About Amanda

A newborn life is precious, but I never knew how very precious until the night of your death. I had heard it said that the bigger you are, the more powerful you are. How untrue. For the virus that infected your body was so small, yet so powerful, it invaded your body without anyone knowing it was there.
As you lie there in your hospital crib, crying out to me to hold you, I picked you up. I comforted you, rocked you gently and after you fell asleep in my arms, laid you back down. I should have continued to hold you, caress your skin and kiss your face. Perhaps these things would have offered you comfort, as the pain inside you grew stronger. Instead, I gave way to selfishness. The selfishness of needing sleep and the belief that you were going to be all right.
Instead I awoke an hour later to the nurse holding your limp body in her arms and begging me to find help. I ran down the hallways of the hospital, screaming for help. Help to save you. Although the nurses and doctor went to your side, the only help you received was being lifted from pain by deaths arms. I tried to fight my way back to your side, believing that if you felt my touch and heard my voice you would fight your way from death and back to life. Back to me.
I was denied the right to hold you, to touch you to comfort you. I was ordered to stand in the hallway just outside your room watching the doctor trying to revive your body. The words "I'm sorry, we have done all that we can" fell from the doctors lips. Those words offered no comfort and could not invade the blackness that began to form around my heart.
As I stood over your lifeless body, knowing that I had to say goodbye, the mask of denial revealed itself and began to hide me away from life. Life that I had once known.
The days following your death were a blur of activity that revolved around me, but did not include me. Dreamlike? Perhaps more like a nightmare. A nightmare that I cannot, nor will ever awaken from. I wanted the world to end, stopping the pain that had seized my heart, seized a part of my life as it had seized your life. I hid behind this mask of delusion. Denial. Mistrust. Emptiness. To feel nothing, see nothing, admit nothing was less painful than facing the truth. The truth that I had lost my angel to death...


They gave us only two hours to say everything we'd never get the chance to say again.
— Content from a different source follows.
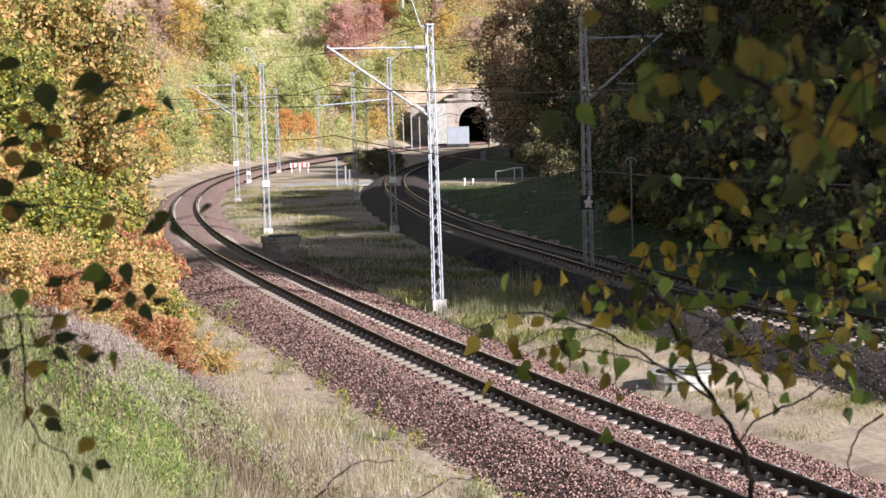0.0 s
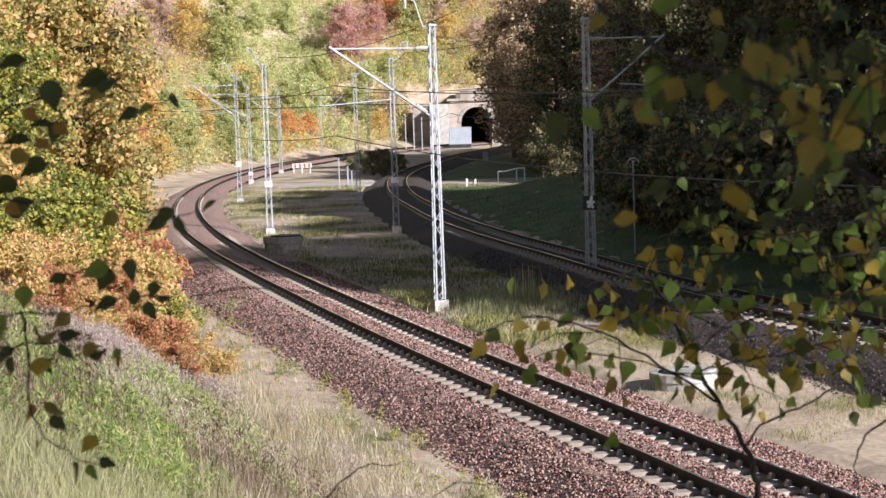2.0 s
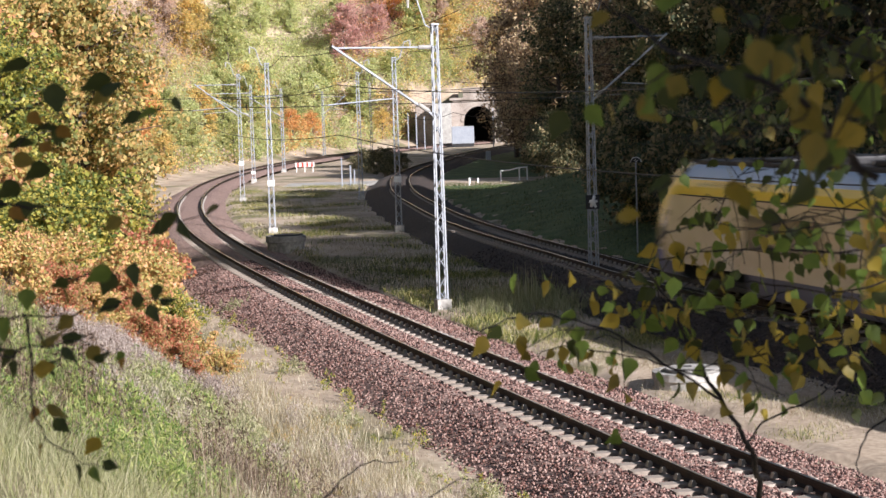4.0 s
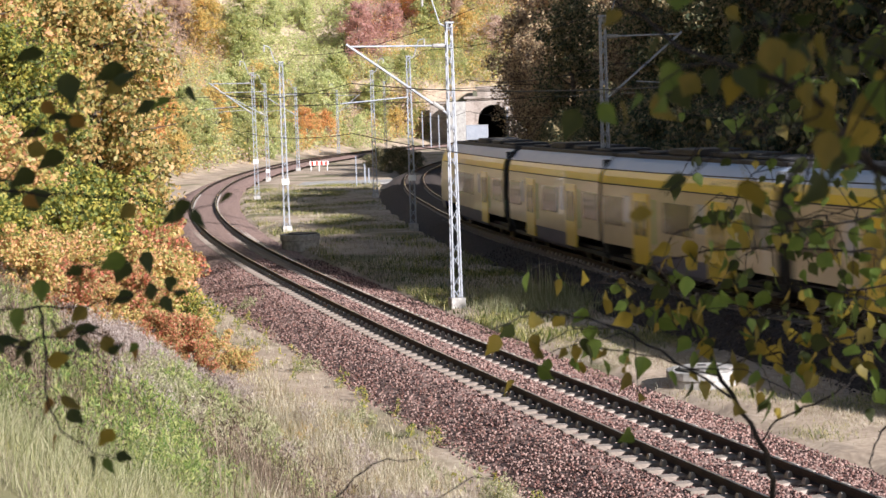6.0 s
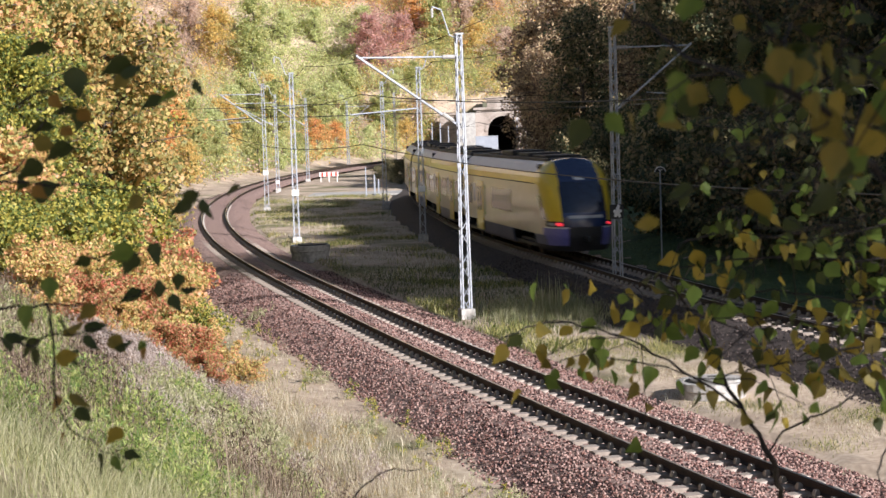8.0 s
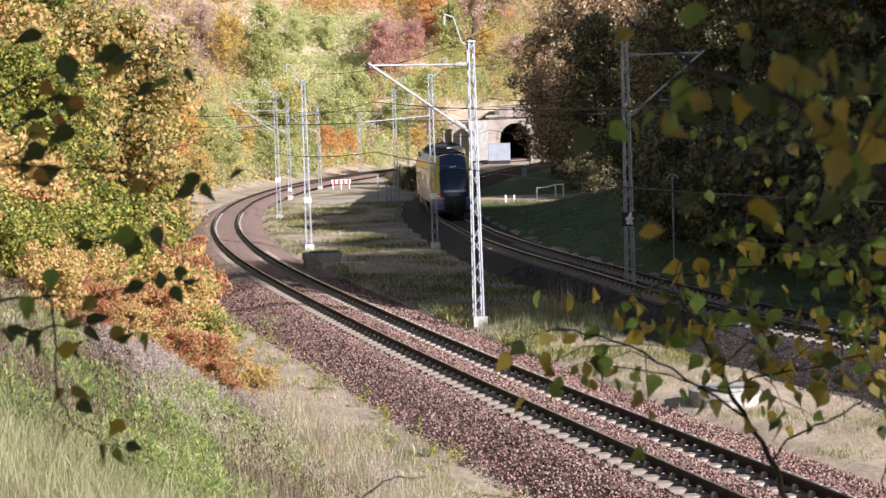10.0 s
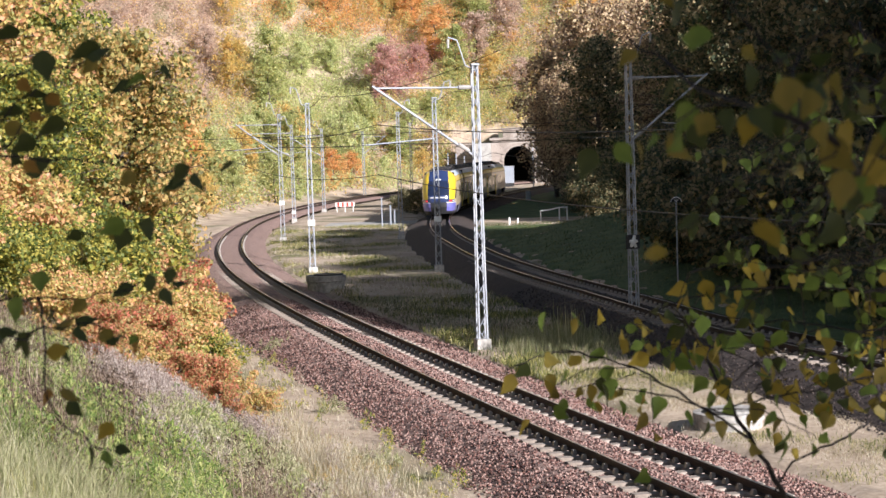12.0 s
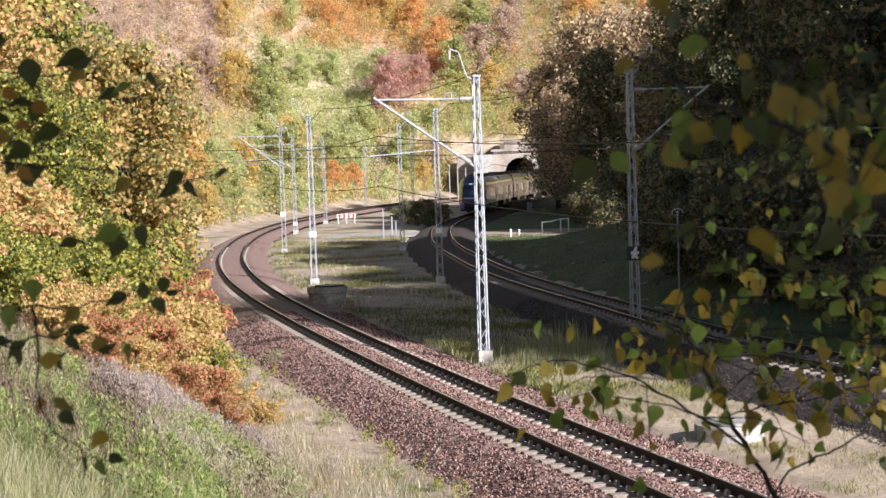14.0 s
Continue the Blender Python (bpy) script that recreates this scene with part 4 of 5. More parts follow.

We told her we loved her and we cried endless tears. Mark refused to let them take her to the morgue, he picked her little body up and gently carried her down and kissed her little forehead and said" Until we meet again."

My dearest Amanda:
It was one year ago today, that I held you in my arms. Laying you down to sleep and kissing your face, I didn't know it would be the last time. How brave you were to cross over to the other side, not afraid to leave, not afraid to die. I am sorry I failed you. I should have known you were trying to tell me goodbye. I should have continued to hold you and kept you close to my heart. Now, only the memory of you is close to my heart. I'm supposed to go on, continue to live, continue to live with thoughts of you, but it doesn't ease the pain of losing you. The sunshine on its brightest day is dull in comparison to the warmth of your smile. Nothing I touch is as tender and soft as was your skin. I long to smell your scent, to caress your little body, and to hold you near to me. I have cried tears for you, enough to fill a river; still the pain continues to flow. I wait for the day when I can once again hold you in my arms, see your smile and touch your skin. I hope on that day, you will tell me you forgive me for letting you go and that you forgave me the moment you left me. Until then, every tear I shed will hold an apology to you and no pain I endure will ever be greater than losing you. Until I see you again, my little angel, please keep me near your heart, as I will forever keep you near mine.